-------- SUPPLIED INFORMATION --------
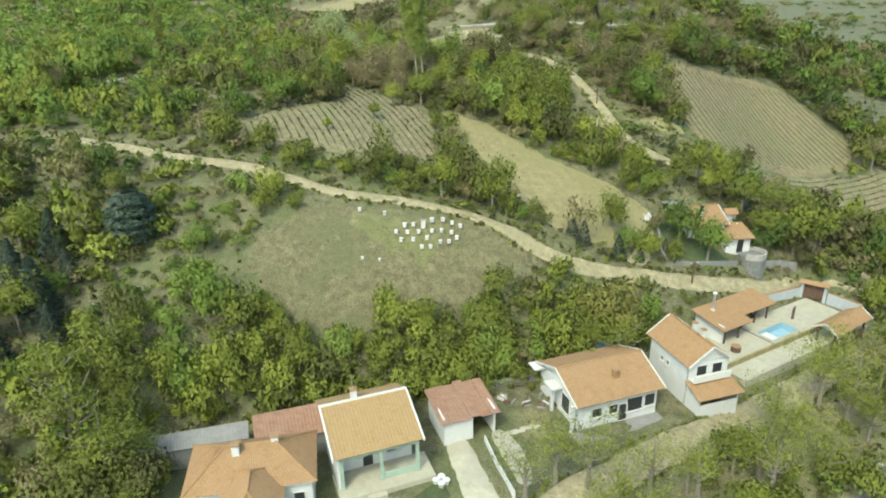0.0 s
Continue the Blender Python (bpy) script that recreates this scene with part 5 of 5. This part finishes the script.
def wall_run(name, pts, tall, thick, material, cap, label, deep=1.5, category="wall", level=None):
    e = new(name)
    e.location = (*pts[0], 0)
    for (x0, y0), (x1, y1) in zip(pts, pts[1:]):
        n = max(1, round(math.hypot(x1 - x0, y1 - y0) / 2.6))
        for k in range(n):
            ax, ay, bx, by = (x0 + (x1 - x0) * k / n, y0 + (y1 - y0) * k / n, x0 + (x1 - x0) * (k + 1) / n, y0 + (y1 - y0) * (k + 1) / n)
            z = level if level is not None else float(height((ax + bx) / 2, (ay + by) / 2))
            l = math.hypot(bx - ax, by - ay)
            a = math.degrees(math.atan2(by - ay, bx - ax))
            p = part("wall_section", bevelled((0, l, -thick / 2, thick / 2, -deep, tall), r=.03), material, e)
            p.matrix_local = pose(ax - pts[0][0], ay - pts[0][1], z, 0, 0, a)
            if cap:
                c = part("coping", bevelled((0, l - .01, -thick / 2 - .07, thick / 2 + .07, tall, tall + .09), r=.02), cap, p)
    return tagged(e, label, category, kind="structure")


wall_run("courtyard_wall", [(37.3, 86.4), (44.6, 90.0)], 1.5, .25, BLUEPLASTER, TILE, "pale blue rendered wall with a tiled coping", level=CY)
wall_run("courtyard_wall_east", [(47.6, 88.0), (50.4, 84.4)], 1.5, .25, BLUEPLASTER, TILE, "pale blue courtyard wall beside the gate", level=CY)
wall_run("courtyard_kerb", [(28.2, 70.4), (35.2, 75.1), (42.4, 79.9), (48.8, 84.2)], .4, .25, PLOUGH, None, "low ochre kerb wall along the courtyard", deep=3, level=CY)
gate = base("courtyard_gate", 46.1, 89.1, CY, -32)
for x in (-1.5, 1.5):
    part("pillar", bevelled((x - .2, x + .2, -.2, .2, -1, 2.4)), BLUEPLASTER, gate)
for x in (-.66, .66):
    leaf = part("gate_leaf", boxed((x - .62, x + .62, -.05, .05, .05, 2.1)), TIMBER, gate, "dark wooden gate leaf")
    for k in range(5):
        part("board", boxed((x - .6 + k * .25, x - .38 + k * .25, -.08, -.052, .1, 2.05)), TIMBER, leaf)
slope(gate, ((-1.95, -.75, 2.4), (1.95, -.75, 2.4), (1.95, 0, 2.75), (-1.95, 0, 2.75)))
slope(gate, ((1.95, .75, 2.4), (-1.95, .75, 2.4), (-1.95, 0, 2.75), (1.95, 0, 2.75)))
tagged(gate, "dark timber double gate under a small tiled canopy", "gate")

lounge = base("pool_house", 32.7, 81.0, CY, 34)
part("wall", boxed((-5.6, 5.6, 1.7, 1.9, -2, 2.6), (-5.6, -5.4, -2.4, 1.7, -2, 2.4), (5.2, 5.4, -.6, 1.7, -2, 2.4)), PLASTER, lounge)
part("back_room", boxed((-5.4, -2, .4, .5, -2, 2.4)), TIMBER, lounge, "dark timber partition")
for x in (-5.3, -2.6, 0, 2.6, 5.1):
    y = -2.5 if x < -.5 else -1.0
    part("post", boxed((x - .09, x + .09, y - .09, y + .09, -.05, 2.2)), TIMBER, lounge)
slope(lounge, ((-6.2, -3.0, 2.15), (-.6, -3.0, 2.15), (-.6, 2.3, 3.0), (-6.2, 2.3, 3.0)), TILE)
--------
§ INSTRUCTIONS TO FOLLOW
Except for the pictures, copy the material above exactly.

§ TASK ANSWER
0.0 s
Continue the Blender Python (bpy) script that recreates this scene with part 5 of 5. This part finishes the script.
def wall_run(name, pts, tall, thick, material, cap, label, deep=1.5, category="wall", level=None):
    e = new(name)
    e.location = (*pts[0], 0)
    for (x0, y0), (x1, y1) in zip(pts, pts[1:]):
        n = max(1, round(math.hypot(x1 - x0, y1 - y0) / 2.6))
        for k in range(n):
            ax, ay, bx, by = (x0 + (x1 - x0) * k / n, y0 + (y1 - y0) * k / n, x0 + (x1 - x0) * (k + 1) / n, y0 + (y1 - y0) * (k + 1) / n)
            z = level if level is not None else float(height((ax + bx) / 2, (ay + by) / 2))
            l = math.hypot(bx - ax, by - ay)
            a = math.degrees(math.atan2(by - ay, bx - ax))
            p = part("wall_section", bevelled((0, l, -thick / 2, thick / 2, -deep, tall), r=.03), material, e)
            p.matrix_local = pose(ax - pts[0][0], ay - pts[0][1], z, 0, 0, a)
            if cap:
                c = part("coping", bevelled((0, l - .01, -thick / 2 - .07, thick / 2 + .07, tall, tall + .09), r=.02), cap, p)
    return tagged(e, label, category, kind="structure")


wall_run("courtyard_wall", [(37.3, 86.4), (44.6, 90.0)], 1.5, .25, BLUEPLASTER, TILE, "pale blue rendered wall with a tiled coping", level=CY)
wall_run("courtyard_wall_east", [(47.6, 88.0), (50.4, 84.4)], 1.5, .25, BLUEPLASTER, TILE, "pale blue courtyard wall beside the gate", level=CY)
wall_run("courtyard_kerb", [(28.2, 70.4), (35.2, 75.1), (42.4, 79.9), (48.8, 84.2)], .4, .25, PLOUGH, None, "low ochre kerb wall along the courtyard", deep=3, level=CY)
gate = base("courtyard_gate", 46.1, 89.1, CY, -32)
for x in (-1.5, 1.5):
    part("pillar", bevelled((x - .2, x + .2, -.2, .2, -1, 2.4)), BLUEPLASTER, gate)
for x in (-.66, .66):
    leaf = part("gate_leaf", boxed((x - .62, x + .62, -.05, .05, .05, 2.1)), TIMBER, gate, "dark wooden gate leaf")
    for k in range(5):
        part("board", boxed((x - .6 + k * .25, x - .38 + k * .25, -.08, -.052, .1, 2.05)), TIMBER, leaf)
slope(gate, ((-1.95, -.75, 2.4), (1.95, -.75, 2.4), (1.95, 0, 2.75), (-1.95, 0, 2.75)))
slope(gate, ((1.95, .75, 2.4), (-1.95, .75, 2.4), (-1.95, 0, 2.75), (1.95, 0, 2.75)))
tagged(gate, "dark timber double gate under a small tiled canopy", "gate")

lounge = base("pool_house", 32.7, 81.0, CY, 34)
part("wall", boxed((-5.6, 5.6, 1.7, 1.9, -2, 2.6), (-5.6, -5.4, -2.4, 1.7, -2, 2.4), (5.2, 5.4, -.6, 1.7, -2, 2.4)), PLASTER, lounge)
part("back_room", boxed((-5.4, -2, .4, .5, -2, 2.4)), TIMBER, lounge, "dark timber partition")
for x in (-5.3, -2.6, 0, 2.6, 5.1):
    y = -2.5 if x < -.5 else -1.0
    part("post", boxed((x - .09, x + .09, y - .09, y + .09, -.05, 2.2)), TIMBER, lounge)
slope(lounge, ((-6.2, -3.0, 2.15), (-.6, -3.0, 2.15), (-.6, 2.3, 3.0), (-6.2, 2.3, 3.0)), TILE)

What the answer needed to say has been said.